Cf. PAPE-MÜLLER 1980, pp.36-37 : « Wie der entsprechende Aktiv- und werden-Passivsatz der gehören-Fügung zeigen, ist diese grammatische Passivbildung durch die Modalität der Notwendigkeit im Sinne einer gesellschaftlichen Norm oder auch eines privaten Wunsches spezifiziert. Die Paraphrasierungsmöglichkeiten des modalen Verbs gehören durch müssen und sollen drücken verschiedene Grade der Eindringlichkeit der Forderung oder des Wunsches aus, welche die in dieser Hinsicht mehrdeutige gehören-Fügung enthält. [...] Der Grad der Notwendigkeit kann außerdem durch bestimmte Angaben wie unbedingt, wirklich, vielleicht verstärkt oder abgeschwächt werden.
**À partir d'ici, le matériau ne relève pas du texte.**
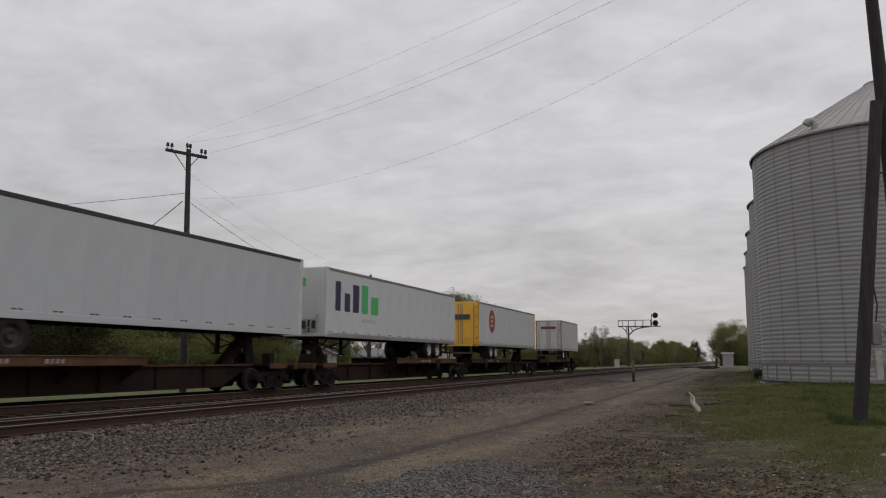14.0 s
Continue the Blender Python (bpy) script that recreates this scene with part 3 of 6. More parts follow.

Es stellt sich hier das Problem, ob aufgrund der beschriebenen Mehrdeutigkeit der gehören-Fügung noch von einer konversen Beziehung zwischen Aktiv- und Passivsatz gesprochen werden kann, da der Passivsatz mehrere Aktivsätze implizieren kann. »

409.

Cf. « Soll ich dir einen Tee kochen ? » comme équivalent de « Willst du, daß ich dir einen Tee koche ? »

410.

Cf. ENGEL 1991, p.458 : « Schließlich hat gehören eine ethische, mindestens appellative Komponente, also ein Merkmal ‘auffordernd’, das sich an einer allgemeingültigen oder als allgemeingültig aufgefaßten Norm orientiert. »

411.

PÉRENNEC 1990, p.69

412.

Sur ce point, nous sommes en désaccord avec S. Pape-Müller (1980, p.37) : « Der Grad der Notwendigkeit kann außerdem durch bestimmte Angaben wie unbedingt, wirklich, vielleicht verstärkt oder abgeschwächt werden. »

413.

PAPE-MÜLLER 1980, p.36

414.

ASKEDAL 1987, p.26 ; cf. aussi ASKEDAL 1984, p.11 et p.14

415.

BAUDOT 1989, p.591

416.

La forme « gehören + groupe prépositionnel marquant la relation directive » a en commun avec la forme « gehören + participe II » et de véhiculer une image dynamique (valeur de processualité) et d’exprimer un jugement catégorique dans une perspective passive.